From af6d5cd52601bb57da19b96c6fa4b76ad184b244 Mon Sep 17 00:00:00 2001
From: James Betker <jbetker@gmail.com>
Date: Wed, 29 Dec 2021 08:50:49 -0700
Subject: [PATCH] Add resume into speech-speech

---
 codes/scripts/audio/speech_to_speech_clip.py | 11 +++++++++--
 1 file changed, 9 insertions(+), 2 deletions(-)

diff --git a/codes/scripts/audio/speech_to_speech_clip.py b/codes/scripts/audio/speech_to_speech_clip.py
index 2826ba1f..485607c9 100644
--- a/codes/scripts/audio/speech_to_speech_clip.py
+++ b/codes/scripts/audio/speech_to_speech_clip.py
@@ -46,6 +46,11 @@ def process_subdir(subdir, options, clip_sz):
 
     root, paths = subdir
     root = str(root)
+    output_file = os.path.join(root, 'similarities.pth')
+    if os.path.exists(output_file):
+        print(f'{root} already processed. Skipping.')
+        return
+    print(f'Processing {root}..')
 
     clips = []
     for path in paths:
@@ -70,6 +75,8 @@ def process_subdir(subdir, options, clip_sz):
             sims = torch.cat([sims, outp], dim=0)
 
     simmap = {}
+    # TODO: this can be further improved.
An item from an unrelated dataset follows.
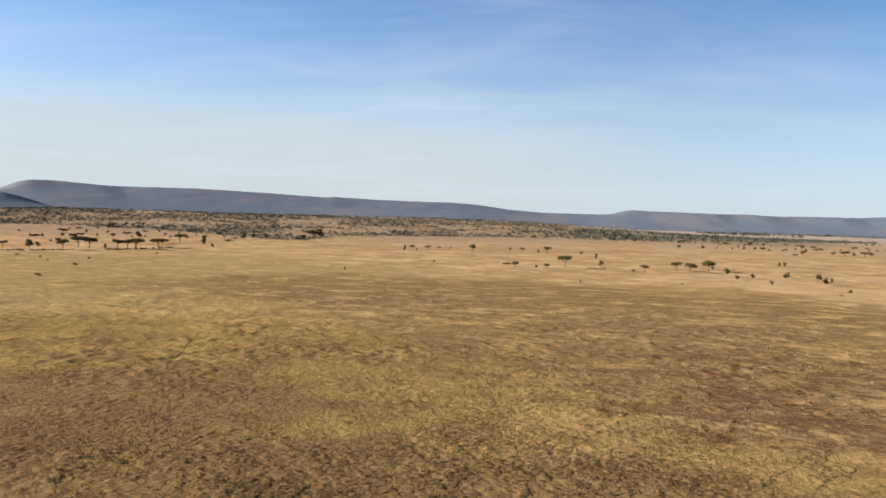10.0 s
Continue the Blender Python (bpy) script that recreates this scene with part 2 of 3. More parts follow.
    lying.inputs["Scale"].default_value, lying.inputs["Rotation"].default_value = (0.60, 1.0, 1.0), (0, 0, radians(-8))
    k.link(at, lying.inputs["Vector"])
    ridge = k.noise(lying.outputs[0], 0.085, 5.0, 0.62, 0.6)
    tone = k.mix(k.math("MULTIPLY", belt, k.step(ridge, 0.53, 0.46, 0.0, 0.65)), tone, (0.076, 0.0500, 0.0255))
    tone = k.mix(k.math("MULTIPLY", belt, k.step(ridge, 0.550, 0.600, 0.0, 0.55)), tone, (0.212, 0.150, 0.0790))
    tone = k.mix(k.step(small, 0.45, 0.38, 0.0, 0.30), tone, UMBER)
    for cx, cy, rx, ry, turn in BARE:
        bare = k.step(blob(k, at, cx, cy, 1.35 * rx, 1.45 * ry, turn, 1.05, 0.11), 0.38, 0.72)
        tone = k.mix(k.math("MULTIPLY", bare, k.step(small, 0.60, 0.50, 0.25, 0.85)), tone, SOIL)
    for cx, cy, rx, ry, turn, much in ((80, 187, 14, 6, 0, 0.5), (119, 188, 17, 6, 0, 0.6), (110, 143, 34, 7, -4, 0.3), (50, 158, 22, 4, 0, 0.45), (152, 190, 26, 8, 8, 0.30), (285, 240, 120, 72, 12, 0.75)):
        bank = k.math("MULTIPLY", blob(k, at, cx, cy, rx, ry, turn, 1.0, 0.09), k.step(small, 0.42, 0.54, 0.35, 1.0))
        tone = k.mix(k.math("MULTIPLY", bank, k.step(mid, 0.60, 0.45, 0.3 * much, much)), tone, (0.2200, 0.1580, 0.0780))
    tufted = blob(k, at, 120, 116, 85, 27, 4, 0.5, 0.04)
    tone = k.mix(k.math("MULTIPLY", tufted, 0.75), tone, k.mix(k.step(small, 0.42, 0.58), (0.098, 0.062, 0.024), (0.142, 0.094, 0.036)))
    fleck = k.step(k.noise(drawn.outputs[0], 0.55, 3.0, 0.6, 0.3), 0.56, 0.66)
    tone = k.mix(k.math("MULTIPLY", fleck, k.math("MULTIPLY", trodden, 0.55)), tone, (0.165, 0.109, 0.046))
    field = blob(k, at, 10, 200, 380, 300, 0, 0.4, 0.01)
    clump = k.noise(drawn.outputs[0], 0.34, 4.0, 0.62, 0.3)
    tone = k.mix(k.math("MULTIPLY", k.step(clump, 0.54, 0.66), k.math("MULTIPLY", k.math("MULTIPLY", field, 0.52), k.math("SUBTRACT", 1.0, k.math("MULTIPLY", grey, 0.6)))), tone, (0.190, 0.131, 0.060))
    tone = k.mix(k.math("MULTIPLY", k.step(clump, 0.45, 0.35), k.math("MULTIPLY", field, 0.32)), tone, (0.062, 0.040, 0.020))
    dim = blob(k, at, -105, 150, 120, 95, 0, 0.5, 0.02)
    tone = k.mix(k.math("MULTIPLY", dim, 0.72), tone, k.mix(k.step(mid, 0.42, 0.58), (0.1125, 0.0783, 0.02772), (0.0825, 0.054, 0.02268)))
    foot = blob(k, at, 0, 100, 130, 28, 0, 0.5, 0.03)
    tone = k.mix(k.math("MULTIPLY", foot, 0.75), tone, (0.072, 0.0455, 0.022))
    worn = blob(k, at, -78, 132, 44, 34, 30, 0.7, 0.03)
    tone = k.mix(k.math("MULTIPLY", worn, 0.7), tone, (0.0725, 0.0459, 0.02268))
    # a game trail trodden through the grass
    line = k.add("ShaderNodeMapping", vector_type="TEXTURE")
    line.inputs["Location"].default_value, line.inputs["Rotation"].default_value = (*TRAIL_HEAD, 0), (0, 0, TRAIL_TURN)
    k.link(at, line.inputs["Vector"])
    apart = k.add("ShaderNodeSeparateXYZ")
    k.link(line.outputs[0], apart.inputs[0])
    bends = k.add("ShaderNodeFloatCurve")
    curve = bends.mapping.curves[0]
    for along, off in TRAIL[1:-1]:
        curve.points.new(along / 135.4, 0.5 + off / 20)
    curve.points[0].location, curve.points[-1].location = (0, 0.5), (1, 0.5)
    bends.mapping.update()
    k.link(k.math("DIVIDE", apart.outputs[0], 135.4), bends.inputs["Value"])
    bend = k.math("MULTIPLY", k.math("SUBTRACT", bends.outputs[0], 0.5), 20.0)
    off = k.math("ABSOLUTE", k.math("ADD", k.math("SUBTRACT", apart.outputs[1], bend), k.math("MULTIPLY", k.math("SUBTRACT", k.noise(at, 0.25, 4.0, 0.65), 0.5), 2.4)))
    trod = k.math("MULTIPLY", k.step(off, 0.55, 0.20), k.step(k.math("ABSOLUTE", k.math("SUBTRACT", apart.outputs[0], 66.0)), 76.0, 62.0))
    tone = k.mix(k.math("MULTIPLY", trod, 0.6), tone, (0.026, 0.017, 0.009))
    # fainter trails across the tufted band
    for x0, y0, x1, y1 in ((54.5, 122.0, 63.0, 147.0), (70.0, 121.0, 82.5, 144.0), (46.5, 122.0, 57.5, 140.5)):
        path = k.add("ShaderNodeMapping", vector_type="TEXTURE")
        path.inputs["Location"].default_value, path.inputs["Rotation"].default_value = (x0, y0, 0), (0, 0, math.atan2(y1 - y0, x1 - x0))
        k.link(at, path.inputs["Vector"])
        xy = k.add("ShaderNodeSeparateXYZ")
        k.link(path.outputs[0], xy.inputs[0])
        far_off = k.math("ABSOLUTE", k.math("ADD", xy.outputs[1], k.math("MULTIPLY", k.math("SUBTRACT", k.noise(at, 0.16, 4.0, 0.65), 0.5), 5.0)))
        half = math.hypot(x1 - x0, y1 - y0) / 2
        within = k.step(k.math("ABSOLUTE", k.math("SUBTRACT", xy.outputs[0], half)), half + 1, half - 2)
        tone = k.mix(k.math("MULTIPLY", k.math("MULTIPLY", k.step(far_off, 0.34, 0.12), within), 0.7), tone, (0.040, 0.026, 0.013))
    return tone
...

We're just taking the topk here but, there is no gaurantee that there is 3
+    # samples from the same speaker in any given folder.
     for path, sim in zip(paths, sims):
         n = min(4, len(sim))
         top3 = torch.topk(sim, n)
@@ -82,7 +89,7 @@ def process_subdir(subdir, options, clip_sz):
                 top_ind = top3.indices[i]
                 simpaths.append(os.path.relpath(paths[top_ind], root))
         simmap[rel] = simpaths
-    torch.save(simmap, os.path.join(root, 'similarities.pth'))
+    torch.save(simmap, output_file)
 
 
 if __name__ == '__main__':
@@ -94,7 +101,7 @@ if __name__ == '__main__':
     parser = argparse.ArgumentParser()
     parser.add_argument('-o', type=str, help='Path to the options YAML file used to train the CLIP model', default='../options/train_voice_voice_clip.yml')
     parser.add_argument('--num_workers', type=int, help='Number concurrent processes to use', default=1)
-    parser.add_argument('--root_path', type=str, help='Root path to search for audio directories from', default='Z:\\clips\\podcasts-0\\7_Joe Rogan Experience #1004 - W. Kamau Bell')
+    parser.add_argument('--root_path', type=str, help='Root path to search for audio directories from', default='Y:\\clips\\podcasts-0\\5177_20190625-Food Waste is Solvable')
     parser.add_argument('--clip_size', type=int, help='Amount of audio samples to pull from each file', default=22050)
     args = parser.parse_args()